I promise to share the page-32 recipe from that book on my cooking blog.


Leave a Comment
  1. weggieboy / Oct 14 2013 11:13 pm

    An excellent gift choice! (Both, actually!)


    • leggypeggy / Oct 15 2013 9:10 am

      Thanks weggieboy. I must say, I was pretty pleased with myself.


  2. Carol Croce / Oct 14 2013 11:29 pm

    Love, love, LOVE the skirt! Libby is a girl after my own heart. I drooled over the photo of the stall where you found the skirt. Peruvian embroidery is exquisite. Lucky Libby!


    • leggypeggy / Oct 15 2013 9:11 am

      Stay tuned Carol, because I’m going to do a post on that whole market. Colour overload.


  3. Sharon / Oct 15 2013 12:29 am

    Lucky Libby indeed! Fabulous skirt and an equally fabulous story! Love it.


    • leggypeggy / Oct 15 2013 9:12 am

      Thanks Sharon. I wonder when Libby will have the chance to wear it out in public?

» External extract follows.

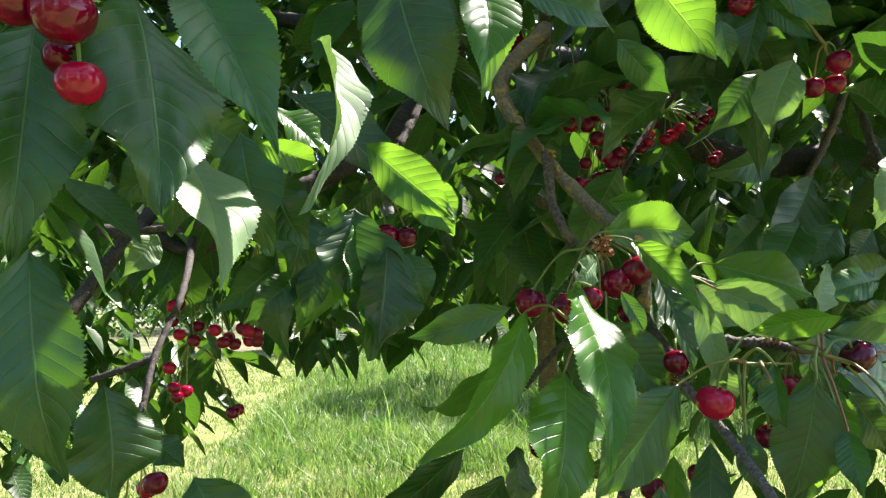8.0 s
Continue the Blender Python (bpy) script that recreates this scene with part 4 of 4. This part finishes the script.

  4. Rhonda / Oct 15 2013 6:12 am



    • leggypeggy / Oct 15 2013 9:14 am

      Thanks Rhonda. It really was the perfect choice.


  5. weezaj / Oct 15 2013 8:18 am

    Oooooh I LOVE this story – and a suitably exotic and enchanting image of Miss Libby!


  6. lmo58 / Oct 15 2013 11:02 am

    Peggy, those markets look fantastic and I’m not really a markets person so that’s saying a lot. The skirt is gorgeous but four kilos seems like a very heavy skirt; especially seeing as Libby’s such a small young thing. I’m amazed that she managed to get that much wool to whirl. It’s a great photo.


    • leggypeggy / Oct 15 2013 1:59 pm

      It’s a very heavy skirt. The wool has quite a thick and coarse weave, and that border at the hem must have at least a kilo of embroidery thread by itself. It was such a wonderful find.


  7. Joanne T Ferguson (@mickeydownunder) / Oct 15 2013 4:08 pm

    G’day and GREAT story today Peggy, true!
    Perfect pressie and am sure you and Poor John have mastered the art of haggling worldwide too!
    A skirt totally unique! 🙂
    Cheers! Joanne


    • leggypeggy / Oct 15 2013 10:14 pm

      Yes indeed, a unique skirt. I admit I didn’t haggle hard for this. I was so darned pleased to find it, that I wanted every aspect to be positive for buyer and seller. I later learned that the price I paid was probably low for what it was.


  8. Lesley Snow / Oct 16 2013 11:27 am

    A super find and an amazing gift!


  9. Holistic Wayfarer / Jan 24 2016 12:27 pm

    Stunning. Remarkable how they can make them by hand. They’re beautiful in the spinning.